Question

If diameter is reduced to half from present diameter of earth, it's mass becomes 1/8 . what is the value of g on the earth at this situation? ​

Answer 1

since the diameter is half and mass is 1/8 of the original on the the equation would be

$d = \frac{r}{2}$

$\frac{d}{2} = \frac{r}{4}$

and mass is $\frac{1}{8}$

the f (force due to gravity would be)

$f = G× \frac{16m}{8r^2}$

since the Earth exert equal forces on each thing so there is no need of mass of other object.

$f = G× \frac{m}{r^2}$

since the value if there is no change would be this so we can write the equation like this

$f = 2× f_1$

there $f_1$is the value above

hence the original force now would be. the half of present gravitational acceleration.

so g= 4.9

Answer 2

Let the original diameter of the Earth be d₁ .

Let the changed diameter of the Earth be d₂ .

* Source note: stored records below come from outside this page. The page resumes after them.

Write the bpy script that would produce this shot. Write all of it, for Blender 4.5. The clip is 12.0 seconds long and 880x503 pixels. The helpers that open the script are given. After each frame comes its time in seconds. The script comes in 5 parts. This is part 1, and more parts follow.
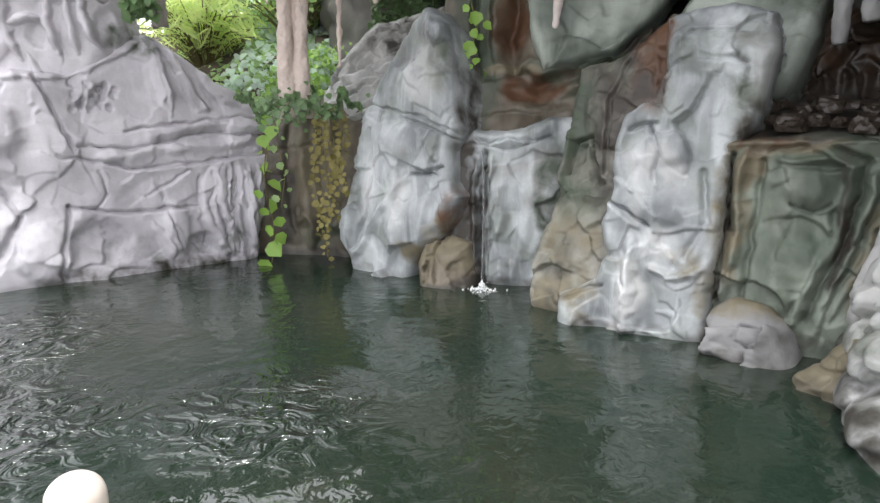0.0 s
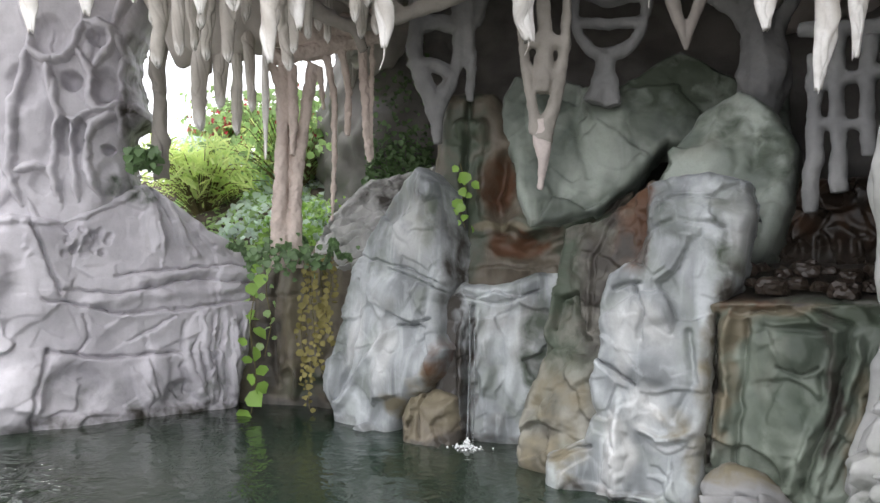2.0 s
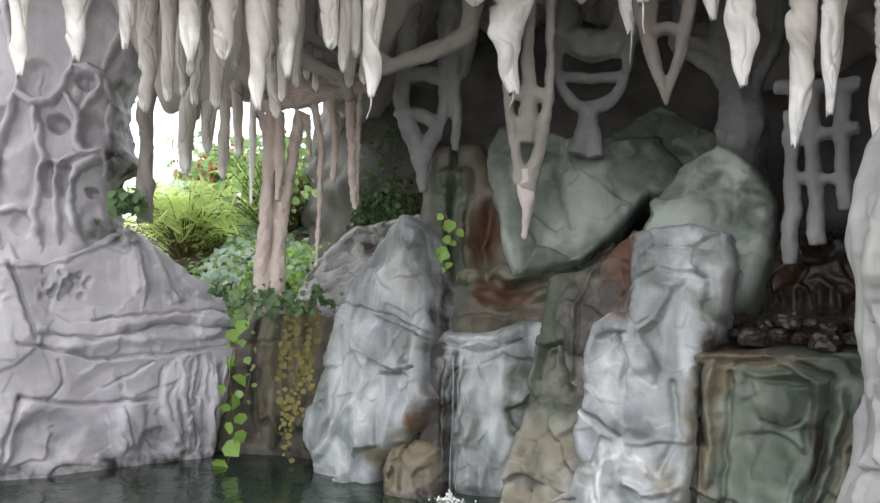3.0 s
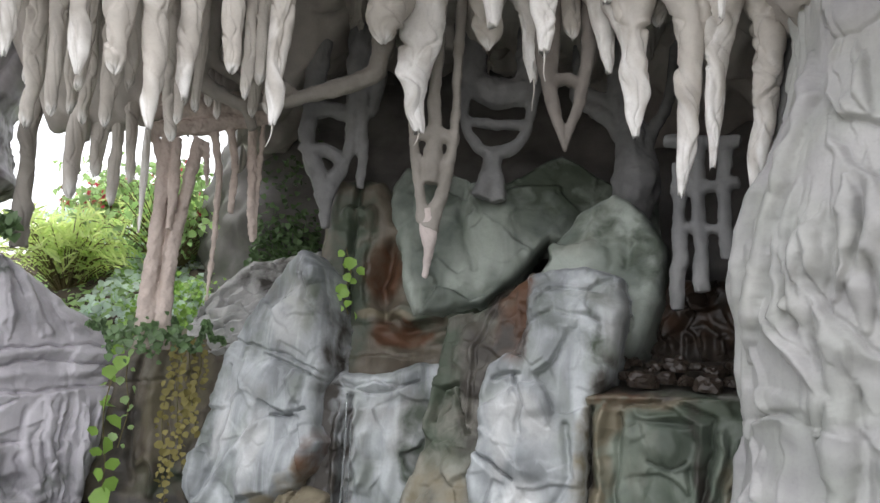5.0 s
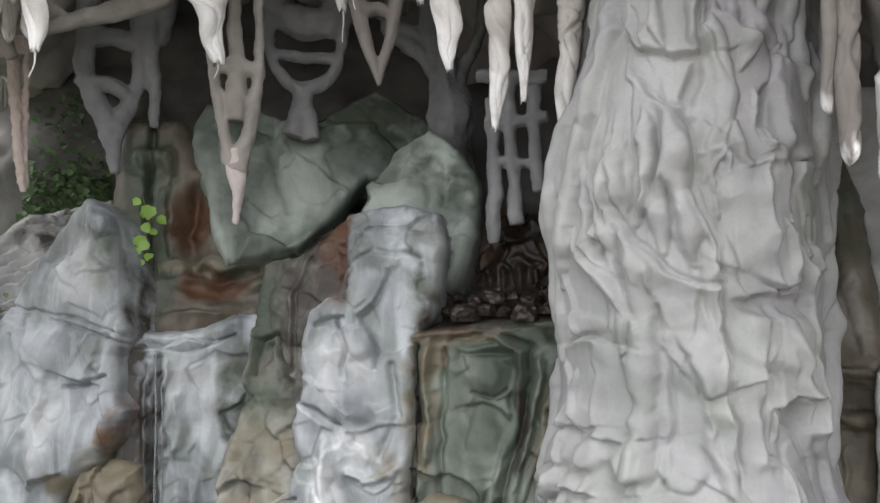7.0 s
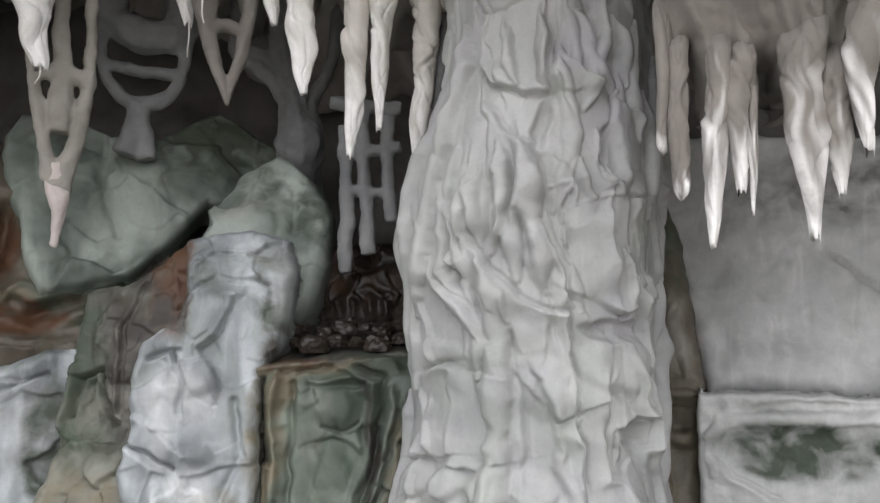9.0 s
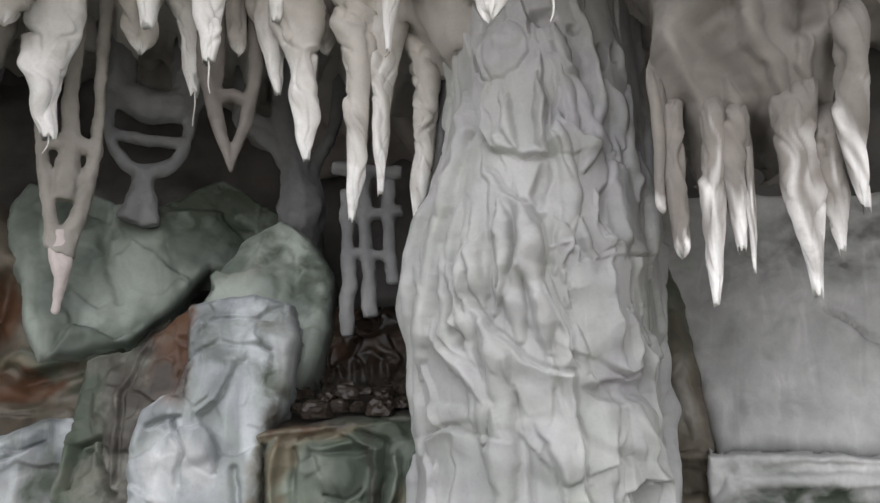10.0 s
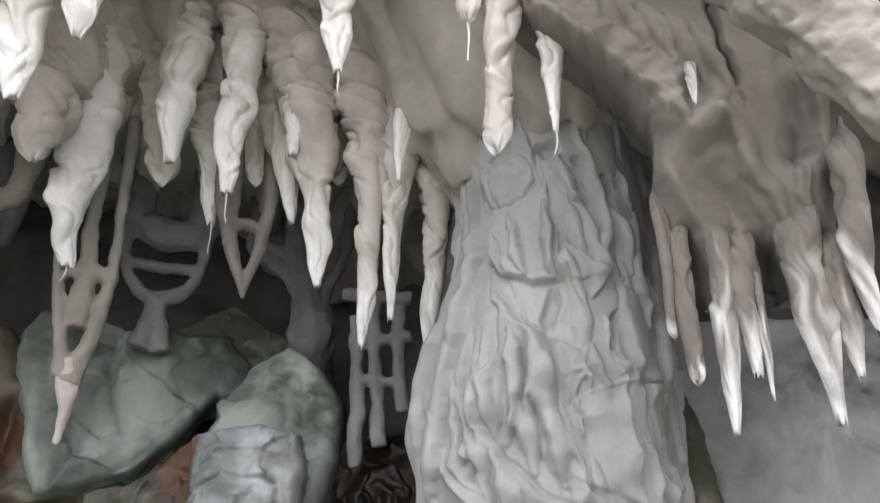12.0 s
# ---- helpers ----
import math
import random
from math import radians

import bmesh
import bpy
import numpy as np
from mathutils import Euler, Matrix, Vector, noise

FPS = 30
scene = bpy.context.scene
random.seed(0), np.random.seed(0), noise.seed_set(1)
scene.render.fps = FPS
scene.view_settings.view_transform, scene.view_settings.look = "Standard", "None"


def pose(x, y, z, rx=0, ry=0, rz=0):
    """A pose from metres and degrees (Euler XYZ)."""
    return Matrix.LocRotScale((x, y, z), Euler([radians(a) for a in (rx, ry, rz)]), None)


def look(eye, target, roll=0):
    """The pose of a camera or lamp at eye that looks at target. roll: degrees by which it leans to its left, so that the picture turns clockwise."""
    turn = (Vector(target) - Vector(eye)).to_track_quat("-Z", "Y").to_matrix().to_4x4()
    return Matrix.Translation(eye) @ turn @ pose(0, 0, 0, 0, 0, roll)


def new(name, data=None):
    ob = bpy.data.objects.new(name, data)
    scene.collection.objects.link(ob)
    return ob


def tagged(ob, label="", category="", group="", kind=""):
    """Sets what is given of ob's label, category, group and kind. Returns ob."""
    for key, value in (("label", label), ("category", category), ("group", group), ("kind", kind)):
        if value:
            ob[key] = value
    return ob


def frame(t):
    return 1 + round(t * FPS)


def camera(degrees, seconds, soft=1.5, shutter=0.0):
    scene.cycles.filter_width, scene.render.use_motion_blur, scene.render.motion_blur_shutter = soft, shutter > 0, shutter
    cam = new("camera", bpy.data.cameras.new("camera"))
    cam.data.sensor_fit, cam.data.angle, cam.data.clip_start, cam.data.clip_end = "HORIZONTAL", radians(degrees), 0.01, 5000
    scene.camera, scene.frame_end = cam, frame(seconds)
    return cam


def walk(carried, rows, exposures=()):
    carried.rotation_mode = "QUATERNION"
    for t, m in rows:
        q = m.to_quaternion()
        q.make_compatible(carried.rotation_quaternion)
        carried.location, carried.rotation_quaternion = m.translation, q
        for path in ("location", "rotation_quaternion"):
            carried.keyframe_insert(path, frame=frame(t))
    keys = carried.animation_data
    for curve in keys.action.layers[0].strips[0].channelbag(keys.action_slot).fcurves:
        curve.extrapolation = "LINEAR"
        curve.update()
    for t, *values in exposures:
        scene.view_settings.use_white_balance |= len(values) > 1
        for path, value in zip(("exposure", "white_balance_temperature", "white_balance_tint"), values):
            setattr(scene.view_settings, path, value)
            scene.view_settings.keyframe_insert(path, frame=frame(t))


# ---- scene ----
# The grotto: pool level is z = 0, the eye stands 1.6 m above it.
PATH = [
    (0.0, 0.001, 0.001, 1.601, -13.09, -0.22, 0.21),
    (0.5, 0.012, -0.005, 1.611, -9.17, 0.27, 0.48),
    (1.0, 0.009, 0.008, 1.622, -6.32, 0.19, 1.28),
    (1.5, 0.016, 0.010, 1.642, -2.38, 0.61, 0.04),
    (2.0, 0.022, 0.018, 1.648, -0.77, 1.20, -0.60),
    (2.5, 0.030, 0.018, 1.641, 1.48, 1.57, -1.06),
    (3.0, 0.026, 0.022, 1.653, 3.22, 1.84, -1.79),
    (3.2, 0.028, 0.024, 1.660, 4.39, 2.06, -1.85),
    (4.8, 0.116, 0.085, 1.561, 8.25, 3.62, -7.60),
    (5.0, 0.134, 0.107, 1.564, 7.82, 3.28, -9.02),
    (5.5, 0.140, 0.116, 1.562, 6.42, 2.98, -12.28),
    (6.0, 0.174, 0.162, 1.570, 5.84, 1.90, -13.16),
    (6.5, 0.200, 0.216, 1.561, 5.29, 1.23, -16.44),
    (7.0, 0.180, 0.278, 1.567, 3.32, -0.97, -24.41),
    (7.5, 0.174, 0.316, 1.562, 3.13, -1.17, -28.81),
    (7.7, 0.172, 0.324, 1.555, 3.12, -1.25, -30.71),
    (9.3, 0.122, 0.397, 1.508, 8.01, -1.63, -38.69),
    (9.5, 0.116, 0.396, 1.510, 9.80, -1.84, -38.43),
]
PATH += [
    (10.0, 0.116, 0.397, 1.503, 11.60, -1.99, -38.33),
    (10.5, 0.120, 0.393, 1.503, 14.36, -1.06, -37.91),
    (11.0, 0.117, 0.395, 1.504, 17.20, -1.11, -37.40),
    (11.5, 0.120, 0.393, 1.510, 19.52, -1.23, -37.07),
    (12.0, 0.110, 0.390, 1.520, 21.95, -2.18, -37.88),
]
cam = camera(65.9, 12.0)
walk(cam, [(t, pose(x, y, z, 90 + pitch, 0, yaw) @ pose(0, 0, 0, 0, 0, roll)) for t, x, y, z, pitch, roll, yaw in PATH],
     exposures=[(0.0, 0.25), (1.0, 0.12), (2.5, 0.06), (4.8, -0.02), (6.5, 0.0), (7.5, 0.06), (9.5, 0.06), (12.0, 0.1)])

# ---- light: a bright overcast sky, open in front of and over the pool ----
world = bpy.data.worlds.new("sky")
scene.world = world
world.use_nodes = True
wn, wl = world.node_tree.nodes, world.node_tree.links
sky = wn.new("ShaderNodeTexSky")
sky.sky_type, sky.sun_disc, sky.sun_elevation, sky.sun_rotation = "NISHITA", False, radians(66), radians(179)
sky.air_density, sky.dust_density, sky.ozone_density = 1.0, 4.0, 1.0
haze = wn.new("ShaderNodeMix")
haze.data_type = "RGBA"
haze.inputs[0].default_value = 0.75
haze.inputs[7].default_value = (19.4, 19.25, 19.9, 1)
wl.new(sky.outputs[0], haze.inputs[6])
wl.new(haze.outputs[2], wn["Background"].inputs[0])
wn["Background"].inputs[1].default_value = 0.15
sun = new("sun", bpy.data.lights.new("sun", "SUN"))
sun.data.energy, sun.data.angle, sun.data.color = 2.4, radians(12), (1.0, 1.0, 1.0)
sun.matrix_world = look((0.6, -1.3, 13.0), (0.5, 4.0, 1.0))


# ---- numeric helpers ----
def smooth(k):
    k = np.clip(k, 0, 1)
    return k * k * (3 - 2 * k)


def value_noise(p):
    """Smooth noise between -1 and 1 for rows of places."""
    i = np.floor(p).astype(np.int64)
    f = p - i
    f = f * f * (3 - 2 * f)
    out = np.zeros(len(p))
    for dx in (0, 1):
        for dy in (0, 1):
            for dz in (0, 1):
                h = (i[:, 0] + dx) * 374761393 + (i[:, 1] + dy) * 668265263 + (i[:, 2] + dz) * 1274126177
                h = (h ^ (h >> 13)) * 1103515245
                h = (h ^ (h >> 16)) & 0xFFFFFF
                w = np.where(dx, f[:, 0], 1 - f[:, 0]) * np.where(dy, f[:, 1], 1 - f[:, 1]) * np.where(dz, f[:, 2], 1 - f[:, 2])
                out += w * (h / 0x7FFFFF - 1)
    return out


def fbm(u, v, scale, seed=0.0, octaves=3, stretch=1.0):
    p = np.stack([u / scale, v / scale / stretch, np.full_like(u, seed * 7.31)], 1)
    out, amp = np.zeros(len(u)), 1.0
    for n in range(octaves):
        out += amp * value_noise(p)
        p, amp = p * 2.07 + 3.1, amp * 0.5
    return out


def segment_distance(u, v, line):
    best = np.full(len(u), 1e9)
    for (a, b), (c, d) in zip(line[:-1], line[1:]):
        ex, ey = c - a, d - b
        k = np.clip(((u - a) * ex + (v - b) * ey) / (ex * ex + ey * ey + 1e-9), 0, 1)
        best = np.minimum(best, np.hypot(u - a - k * ex, v - b - k * ey))
    return best


def sided_distance(u, v, line):
    """The distance to a line, and which side of it a place lies on (+1: to the left of its run)."""
    best, side = np.full(len(u), 1e9), np.ones(len(u))
    for (a, b), (c, d) in zip(line[:-1], line[1:]):
        ex, ey = c - a, d - b
        k = np.clip(((u - a) * ex + (v - b) * ey) / (ex * ex + ey * ey + 1e-9), 0, 1)
        far = np.hypot(u - a - k * ex, v - b - k * ey)
        near = far < best
        best = np.where(near, far, best)
        side = np.where(near, np.sign(ex * (v - b) - ey * (u - a)), side)
    return best, side


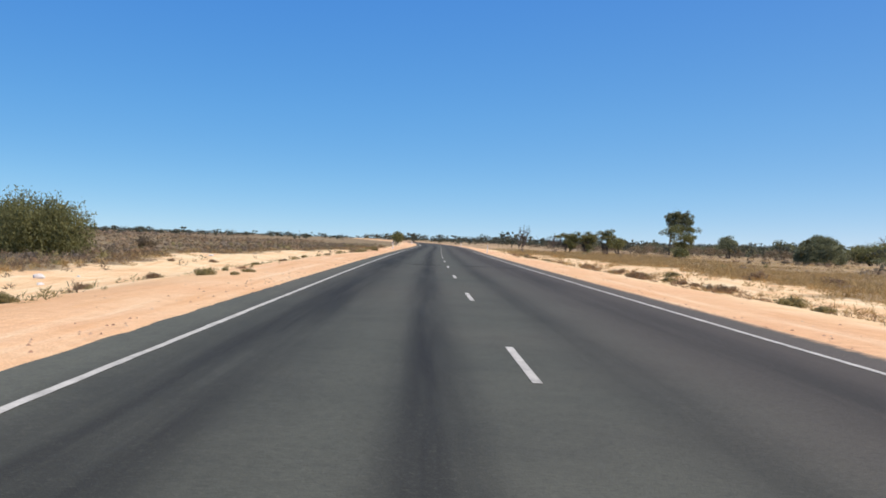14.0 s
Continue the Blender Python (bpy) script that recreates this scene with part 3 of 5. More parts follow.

d₁ = 2 d₂ because the diameter is halved .

⇒ 2 r₁ = 4 r₂

⇒ r₁ = 2 r₂

Hence the original diameter is twice the changed .

r₁ = 2 r₂

⇒ r₂ = r₁/2

Let the original mass be m₁ .

The changed mass is m₁/8 and the mass becomes 1/8 of the original .

m₂ = m₁/8

Let the mass of the Earth be m .

$\mathsf{Original\:g=\dfrac{G(m_1)m}{r_1^2}}$

$\mathsf{Changed\:g=\dfrac{G(m_2)(m)}{r_2^2}}\\\\\implies \mathsf{\dfrac{G(\dfrac{1}{8m_1})(m)}{(2r_1)^2}}\\\\\implies \mathsf{\dfrac{G(m_1)(m)}{r_1^2}\times \dfrac{2^2}{8}}\\\\\implies \mathsf{\dfrac{G(m_1)(m)}{r_1^2}\times \dfrac{1}{2}}$

Hence the value of g becomes half of the original value .